‘Dilbert’, the hugely popular comic strip which has taken aim at corporate culture in the United States since 1989, has been dropped by numerous newspapers after its creator, Scott Adams, made a series of controversial statements on his personal YouTube channel.
In a video he published on Wednesday, Adams referred to black Americans as a “hate group” in response to a Rasmussen Reports poll which suggested that close to half of black people surveyed do not agree with the statement, “It’s OK to be white” - a slogan which originated in 2017 as part of an alt-right trolling campaign.
Adams also suggested that white Americans need to “get the hell away from black people.”

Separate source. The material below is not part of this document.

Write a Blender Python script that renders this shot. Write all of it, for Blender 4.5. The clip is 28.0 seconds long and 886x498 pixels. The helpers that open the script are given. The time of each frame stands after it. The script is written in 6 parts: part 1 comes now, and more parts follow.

“If nearly half of all blacks are not OK with white people … that’s a hate group,” said Adams. “And I don’t want to have anything to do with them.”
He added: “I’m not saying start a war or anything like that. I’m just saying get away.”
The video ignited a storm on social media, with numerous commenters calling for Adams’ popular comic strip to be dropped by some of the United States’ most respected news publications.
“In light of Scott Adams’ recent statements promoting segregation, the Washington Post has ceased publication for the Dilbert comic strip,” the newspaper announced on Saturday. The USA Today Network, which publishes in excess of 300 newspapers, also said it was severing ties with Adams due to his “discriminatory comments.”
Other newspapers, such as the Los Angeles Times, followed suit – with the Times also revealing that it had removed four of Adams’ ‘Dilbert’ cartoons from publications after it was determined that they violated the publisher’s standards.
Adams reacted to the news of his ousting from many US publications in a subsequent video, saying that he expects “most of my income will be gone by next week” and that “my reputation for the rest of my life is destroyed. You can’t come back from this.”
‘Dilbert’ has been recognized for its impact on popular culture with a series of awards throughout its history, including the prestigious Adamson Award in 1995 which is given to cartoonists who make a sizeable impact in their industry. The comic strip has been published in 65 countries and in 25 different languages throughout its lifespan.